The International House property is an expression of the Beaux-Arts style of architecture, built in 1906 for the Canal Louisiana Bank & Trust Co. It was designed by Architect and Brigadier General Allison Owen. In 1943, businessman Archie Jewell renovated it to become “The International House,” the world’s first World Trade Center. Emphasizing “peace through trade”, International House operated from this location for more than 50 years. President Eisenhower and many other dignitaries visited the International House and the multiple Consuls General who officed there.

== Hotel or current era ==

In 1998, entrepreneur Sean Cummings purchased the building and converted it to a boutique hotel, inspired by similar hotels in London, New York and San Francisco.
The hotel was designed by New Orleans–based architect James Brooks Graham. It contains a lobby with 23’ ceilings and ornate pilasters and is topped by several penthouses.
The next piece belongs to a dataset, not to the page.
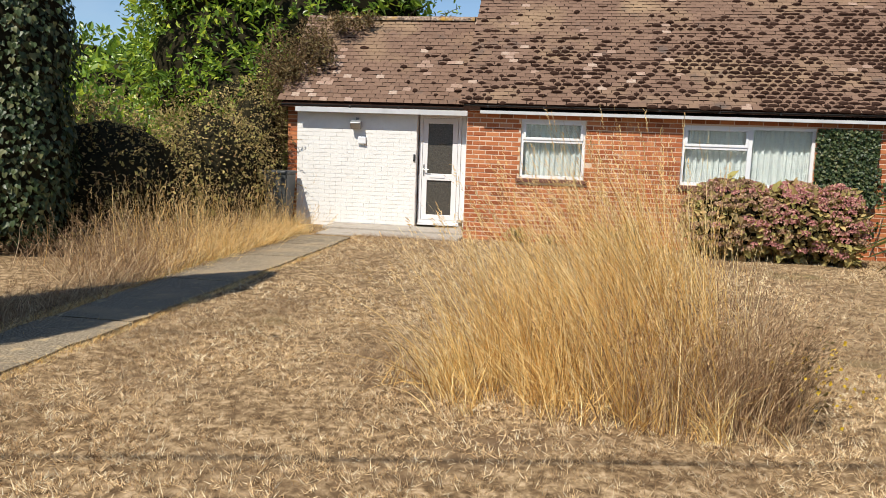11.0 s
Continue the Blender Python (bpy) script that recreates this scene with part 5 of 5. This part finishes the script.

From October 2005 to December 2007 and to repair damage wrought by Hurricane Katrina, Cummings collaborated with interior designer LM Pagano to update the hotel.

== Art / Décor ==

Interior designer L.M. Pagano created the look and feel for the hotel, which has been described by a writer for House & Garden as showing “a commitment to taking local traditions into the twenty-first century.” Cummings commissioned Baton Rouge artist Martin Guy to create chandeliers for the lobby resembling stylized pepper bunches.

The hotel’s mantra is “Here’s to the Creative Ones,” and its lobby includes mixed media paintings of Audrey Hepburn, Nelson Mandela, John F. Kennedy, and Steve Jobs, created by artist Byron Buchanan. The hotel hosts a tribute series titled “Here’s to the Creative Ones,” honoring talented people. Past events have included a book signing event created for Chef Marcus Samuelsson’s book, Yes, Chef. The hotel also hosts annual seasonal "Rituals" to commemorate Saint Joseph's Day, summer advent, St. John's Eve, 9/11, All Souls' Day and All Saints' Day.

== Loa Bar ==

Loa offers limited production wines, beers and spirits, as well as cocktails prepared by bartender and mixologist Alan Walter. His signature drinks have been noted for containing unusual spirits, homemade syrups, local ingredients, and fresh-squeezed juices from up to 12 fruits and vegetables that are juiced daily. Walter also serves up “cocktail experiences,” like the Ne’erdowell, a group drink featuring half a bottle of Bulleit Rye, several juices and mixers, dice and playing cards; and Ten Years in a Day, a single glass of Cabernet which arrives on a gilt tray with a hand mirror and a small etched-glass box of Walter’s homemade smelling salts.

The name “Loa” describes benevolent deities or divine spirits in the Voodoo faith tradition.

The bar is lit by candlelight, as well as a hand-blown light sculpture by Armenian artist Peter Manukyan. All seating was designed by Pagano and fabricated by local furniture maker Shane Porter.